Public relations executive (b. 1951)

Peter Hargitay (born 1951) is a public relations executive and a partner of the European Consultancy Network.

In his early career as a public relations professional Hargitay represented Union Carbide in the aftermath of the Bhopal disaster and commodities trader and fugitive Marc Rich.

In 1980 Hargitay founded the Consulting Group Europe which specialized in cases involving high-profile companies and individuals who needed help ensuring their reputations.
In 1990 Hargitay produced the production of King; a musical based on the life of Martin Luther King Jr.

Hargitay was one of the executive producers on the 2010 "Fire in Babylon" film, as well as 2005 film Goal! and the final part of the Goal! trilogy, Goal III: Taking on the World.

Hargitay advised both Chelsea and FIFA in their dispute at the Court of Arbitration for Sport during the 2009 English football tapping up controversy.

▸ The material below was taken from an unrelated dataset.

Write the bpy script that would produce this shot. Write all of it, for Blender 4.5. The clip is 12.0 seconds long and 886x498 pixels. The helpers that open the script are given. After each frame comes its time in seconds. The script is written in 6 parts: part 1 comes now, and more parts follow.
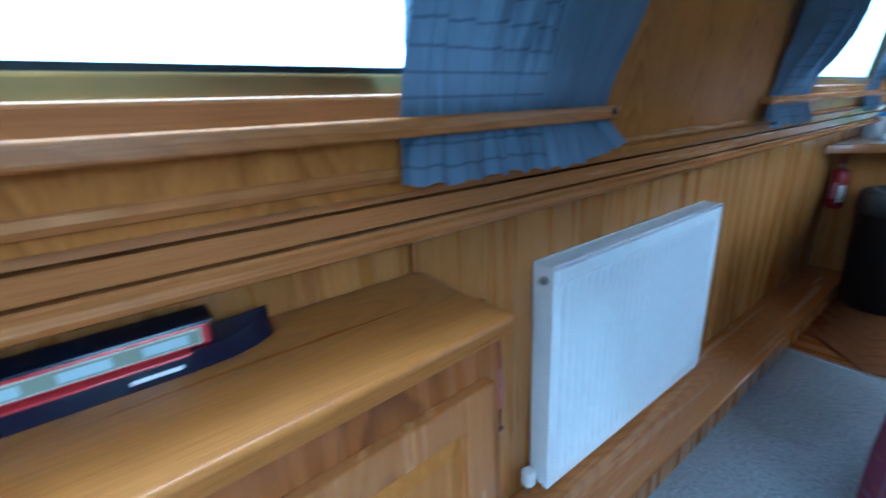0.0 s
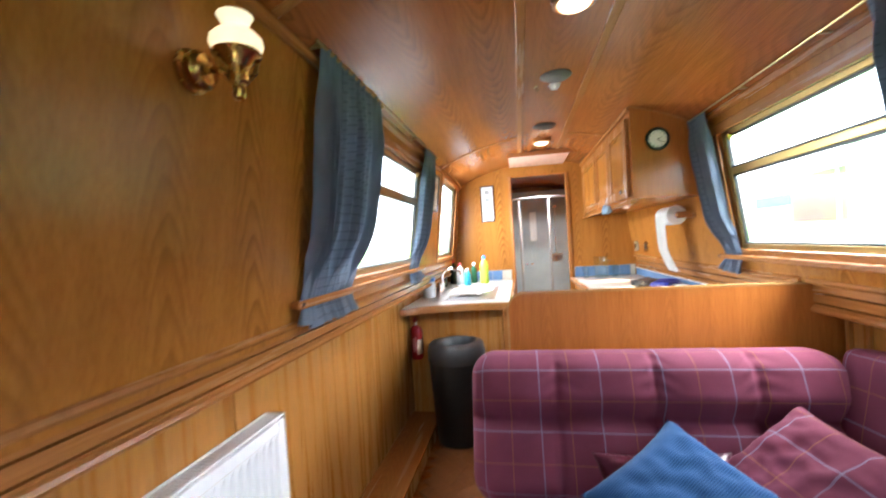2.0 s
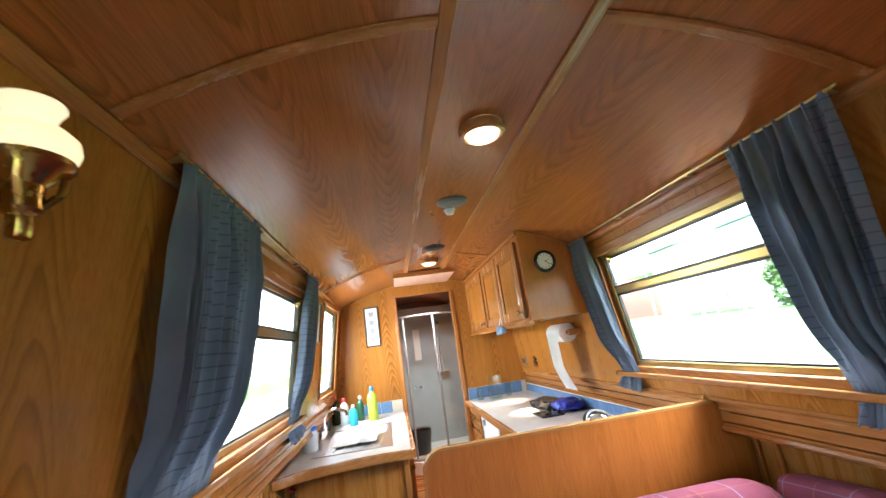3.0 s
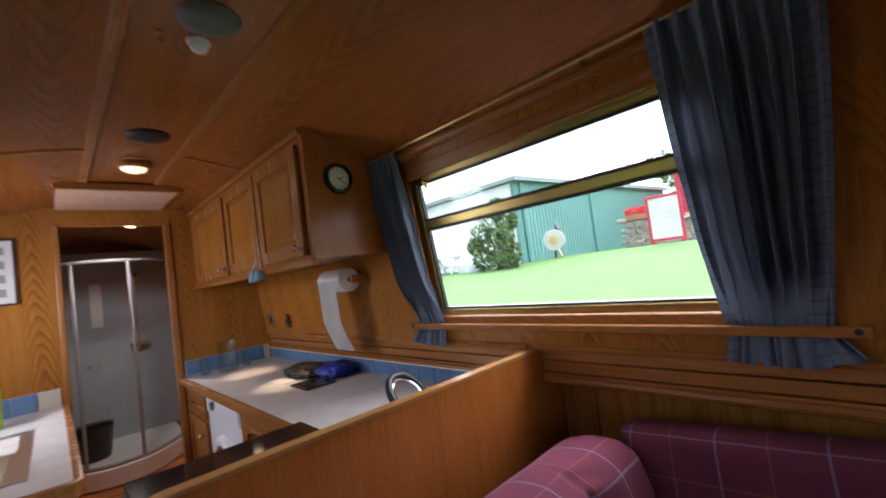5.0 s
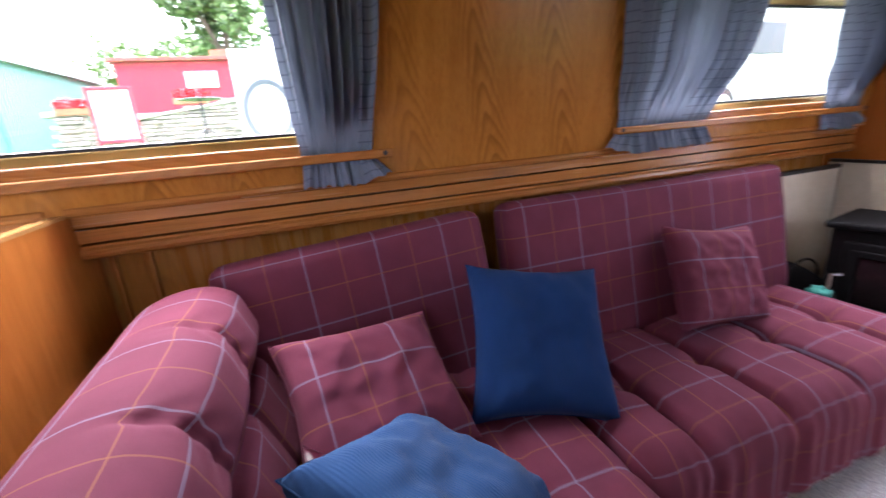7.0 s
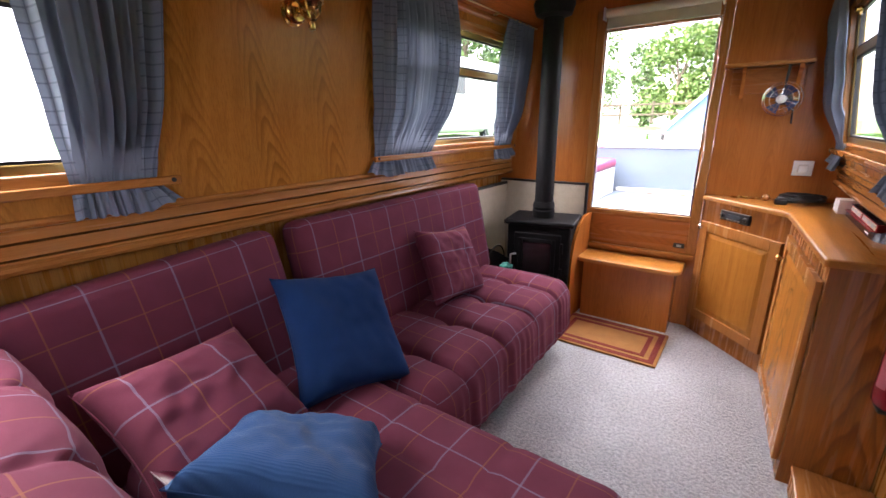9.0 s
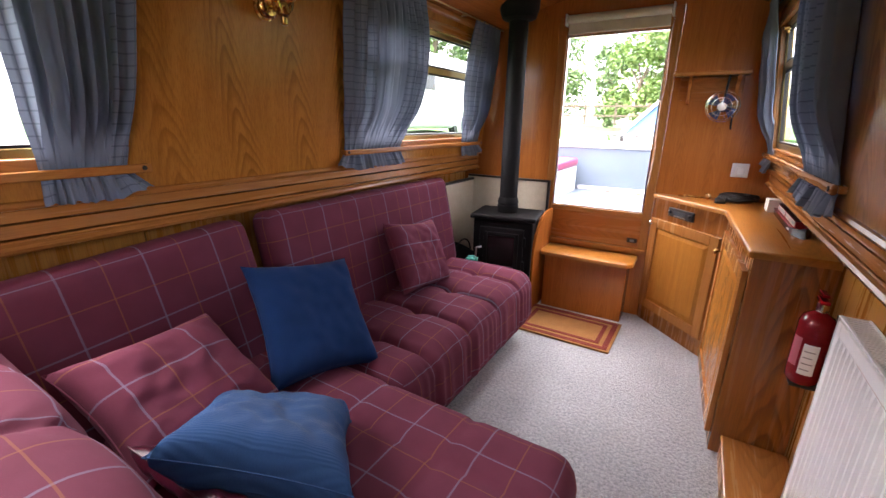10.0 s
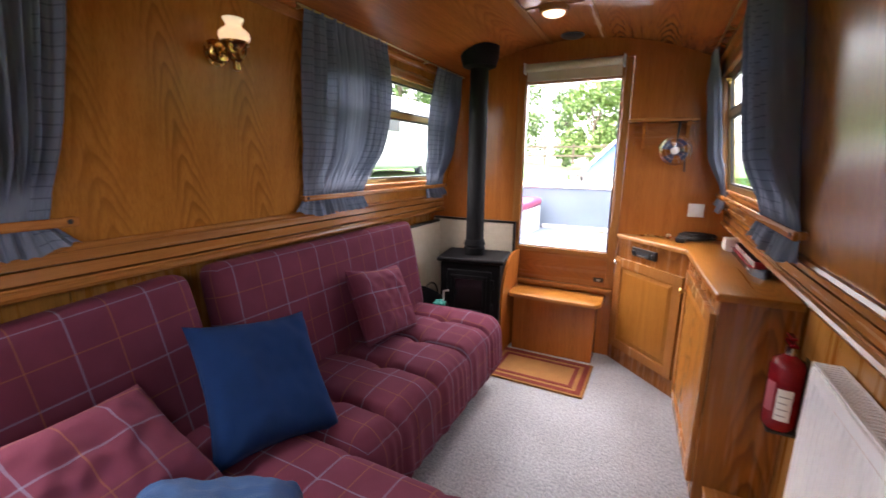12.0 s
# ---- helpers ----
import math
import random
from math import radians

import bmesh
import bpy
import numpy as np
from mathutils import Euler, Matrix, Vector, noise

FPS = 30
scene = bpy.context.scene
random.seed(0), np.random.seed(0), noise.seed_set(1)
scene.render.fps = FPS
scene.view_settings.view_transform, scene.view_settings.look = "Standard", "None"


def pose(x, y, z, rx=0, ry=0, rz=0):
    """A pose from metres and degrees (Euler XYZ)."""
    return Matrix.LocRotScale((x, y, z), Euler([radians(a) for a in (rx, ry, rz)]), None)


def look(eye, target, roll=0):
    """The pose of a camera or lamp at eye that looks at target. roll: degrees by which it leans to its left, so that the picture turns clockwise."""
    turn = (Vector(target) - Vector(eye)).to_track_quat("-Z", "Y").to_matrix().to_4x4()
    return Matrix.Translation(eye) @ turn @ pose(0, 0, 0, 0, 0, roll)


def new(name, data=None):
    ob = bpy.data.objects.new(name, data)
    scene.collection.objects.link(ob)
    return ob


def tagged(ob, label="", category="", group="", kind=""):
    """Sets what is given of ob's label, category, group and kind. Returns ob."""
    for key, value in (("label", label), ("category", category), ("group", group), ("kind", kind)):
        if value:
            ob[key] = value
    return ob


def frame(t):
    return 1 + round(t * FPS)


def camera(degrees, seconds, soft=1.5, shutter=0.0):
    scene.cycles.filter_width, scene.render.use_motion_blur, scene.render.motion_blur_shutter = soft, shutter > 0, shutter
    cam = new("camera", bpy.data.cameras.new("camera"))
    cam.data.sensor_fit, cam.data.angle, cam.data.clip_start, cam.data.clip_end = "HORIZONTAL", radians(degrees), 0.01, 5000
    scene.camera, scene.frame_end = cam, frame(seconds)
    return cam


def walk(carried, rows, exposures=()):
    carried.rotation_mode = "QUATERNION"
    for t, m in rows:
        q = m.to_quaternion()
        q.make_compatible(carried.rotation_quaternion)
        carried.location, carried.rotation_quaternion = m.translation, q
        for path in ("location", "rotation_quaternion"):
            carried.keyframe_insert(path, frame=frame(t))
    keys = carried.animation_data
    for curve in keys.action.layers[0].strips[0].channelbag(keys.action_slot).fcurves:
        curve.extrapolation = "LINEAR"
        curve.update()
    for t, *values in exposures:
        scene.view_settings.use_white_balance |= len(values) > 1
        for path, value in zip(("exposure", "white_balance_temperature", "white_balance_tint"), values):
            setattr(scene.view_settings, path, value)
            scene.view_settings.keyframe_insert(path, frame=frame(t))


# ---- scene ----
cam = camera(93.6, 12.0, shutter=0.35)
PATH = [
    (0, (-0.375, 0.792, 1.1), (-1.915, 1.906, 0.478), -3.1),
    (0.5, (-0.326, 0.896, 1.136), (-1.534, 2.421, 0.674), -3.2),
    (1, (-0.263, 0.96, 1.152), (-1.158, 2.698, 0.733), -0.8),
    (1.5, (-0.23, 1.098, 1.184), (-0.869, 2.973, 0.907), -1.8),
    (2, (-0.21, 1.242, 1.239), (-0.571, 3.209, 1.21), -3.4),
    (2.5, (-0.279, 1.363, 1.323), (-0.234, 3.334, 1.658), -6.9),
    (2.7, (-0.309, 1.401, 1.347), (-0.135, 3.348, 1.77), -7.7),
    (4.3, (-0.374, 1.977, 1.38), (0.478, 3.737, 1.798), -7.4),
    (4.5, (-0.382, 2.049, 1.374), (0.689, 3.697, 1.747), -7.8),
    (5, (-0.317, 2.216, 1.312), (1.063, 3.659, 1.412), -7.4),
    (5.5, (-0.247, 2.309, 1.277), (1.357, 3.497, 1.156), -5.7),
    (6, (-0.331, 2.466, 1.189), (1.593, 2.964, 0.964), -5.4),
    (6.5, (-0.345, 2.511, 1.168), (1.586, 2.342, 0.675), -5.6),
    (7, (-0.367, 2.529, 1.148), (1.447, 1.907, 0.58), -4.4),
    (7.5, (-0.42, 2.611, 1.171), (1.085, 1.437, 0.573), -3.0),
    (9.3, (-0.517, 2.828, 1.225), (0.548, 1.235, 0.653), 0.0),
    (9.5, (-0.533, 2.845, 1.226), (0.486, 1.224, 0.648), 0.7),
    (10, (-0.549, 2.866, 1.227), (0.438, 1.229, 0.642), 0.9),
    (10.5, (-0.555, 2.854, 1.226), (0.395, 1.193, 0.642), 0.6),
    (11, (-0.565, 2.830, 1.233), (0.303, 1.110, 0.694), -0.9),
    (11.5, (-0.560, 2.820, 1.247), (0.143, 1.012, 0.759), 0.7),
    (12, (-0.518, 2.792, 1.250), (0.359, 1.042, 0.839), 0.7),
]
LIGHT = [(0,4.0,3900,-8),(0.5,3.5,4300,-5),(1,3.95,5100,3),(1.5,4.65,5500,6),(2,5.0,6000,9),(2.5,5.0,6000,6),(4.5,3.1,6100,16),(5.0,2.9,6100,21),(5.5,3.05,6200,23),(6,3.8,6200,24),(6.5,4.2,6200,25),(7,4.55,6200,26),(7.5,4.55,6400,26),(9.5,4.25,6700,25),(10.5,4.25,6800,25),(12,4.25,6800,24)]
walk(cam, [(t, look(eye, target, roll)) for t, eye, target, roll in PATH], LIGHT)

# ---- light ----
world = bpy.data.worlds.new("sky")
scene.world = world
world.use_nodes = True
_n = world.node_tree.nodes
_sky = _n.new("ShaderNodeTexSky")
_sky.sky_type, _sky.sun_disc = "NISHITA", False
_sky.sun_elevation, _sky.sun_rotation = radians(70), radians(80)
_sky.air_density, _sky.dust_density = 1.0, 2.0
_hsv = _n.new("ShaderNodeHueSaturation")
_hsv.inputs["Saturation"].default_value = 0.35
world.node_tree.links.new(_sky.outputs[0], _hsv.inputs["Color"])
world.node_tree.links.new(_hsv.outputs[0], _n["Background"].inputs["Color"])
_n["Background"].inputs["Strength"].default_value = 0.11

sun = new("sun", bpy.data.lights.new("sun", "SUN"))
sun.data.energy, sun.data.angle, sun.data.color = 2.6, radians(115), (1.0, 0.97, 0.92)
sun.matrix_world = look((2.0, 0.35, 5.5), (0, 0, 0))


def window_light(name, eye, target, w, h, watts, color=(0.92, 0.96, 1.0)):
    la = bpy.data.lights.new(name, "AREA")
    la.shape, la.size, la.size_y, la.energy, la.color = "RECTANGLE", w, h, watts, color
    ob = new(name, la)
    ob.matrix_world = look(eye, target)
    return ob


# daylight standing in the galley window
window_light("window_daylight", (-0.925, 4.85, 1.42), (0.0, 4.85, 1.25), 0.62, 0.48, 1.3)

# ---- materials ----
def mat(name, color, rough=0.5, metal=0.0, spec=0.4):
    m = bpy.data.materials.new(name)
    m.use_nodes = True
    b = m.node_tree.nodes["Principled BSDF"]
    b.inputs["Base Color"].default_value = (*color, 1)
    b.inputs["Roughness"].default_value = rough
    b.inputs["Metallic"].default_value = metal
    b.inputs["Specular IOR Level"].default_value = spec
    return m


class N:
    """Short hand for node trees."""
    def __init__(self, m):
        self.t, self.b = m.node_tree, m.node_tree.nodes["Principled BSDF"]

    def node(self, kind, **inputs):
        n = self.t.nodes.new("ShaderNode" + kind)
        for k, v in inputs.items():
            self.put(n, k, v)
        return n

    def put(self, n, k, v):
        s = n.inputs[int(k[1:])] if k[0] == "i" and k[1:].isdigit() else n.inputs[k.replace("_", " ")]
        if isinstance(v, bpy.types.NodeSocket):
            self.t.links.new(v, s)
        else:
            s.default_value = v

    def math(self, op, a, b=0.0):
        n = self.node("Math", i0=a, i1=b)
        n.operation = op
        return n.outputs[0]

    def ramp(self, fac, stops):
        n = self.node("ValToRGB", Fac=fac)
        e = n.color_ramp.elements
        while len(e) < len(stops):
            e.new(0.5)
        for el, (p, c) in zip(e, stops):
            el.position, el.color = p, (*c, 1)
        return n.outputs[0]

    def mix(self, fac, a, b, mode="MIX"):
        n = self.t.nodes.new("ShaderNodeMix")
        n.data_type, n.blend_type = "RGBA", mode
        for s, v in ((n.inputs[0], fac), (n.inputs[6], a), (n.inputs[7], b)):
            if isinstance(v, bpy.types.NodeSocket):
                self.t.links.new(v, s)
            else:
                s.default_value = v if isinstance(v, float) else (*v, 1)
        return n.outputs[2]

    def coords(self, kind="Object", scale=(1, 1, 1), loc=(0, 0, 0)):
        c = self.node("TexCoord").outputs[kind]
        return self.node("Mapping", Vector=c, Scale=scale, Location=loc).outputs[0]

    def noise(self, vec, scale, detail=3.0, rough=0.5):
        return self.node("TexNoise", Vector=vec, Scale=scale, Detail=detail, Roughness=rough).outputs[0]

    def bump(self, h, strength=0.2, dist=0.002):
        self.t.links.new(self.node("Bump", Height=h, Strength=strength, Distance=dist).outputs[0], self.b.inputs["Normal"])

    def color(self, c):
        self.t.links.new(c, self.b.inputs["Base Color"])

    def rough(self, c):
        self.t.links.new(c, self.b.inputs["Roughness"])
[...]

In the 2000s Hargitay was a special adviser to Sepp Blatter, the President of the world governing body of football, FIFA. Hargitay left his job with FIFA to work on England's bid for the 2018 FIFA World Cup. After all outside consultants were invited to reapply for the England bid work in a tender process, European Consultancy Network declined and left the bid. Hargitay's European Consultancy Network were employed by the Football Federation of Australia to provide strategy and networking advice for Australia's bid for the 2022 FIFA World Cup. Australia's bid was ultimately unsuccessful, receiving only a single vote in the first round of voting.

Peter Hargitay has also served as a lecturer at the Universities of Neuchatel, Milan and Leicester and at Bocconi and De Montfort Universities.
Since 2003, Hargitay has also been lecturing at the Centre for International Sports Studies (CIES) for the master's degree Program in Switzerland, Italy and UK.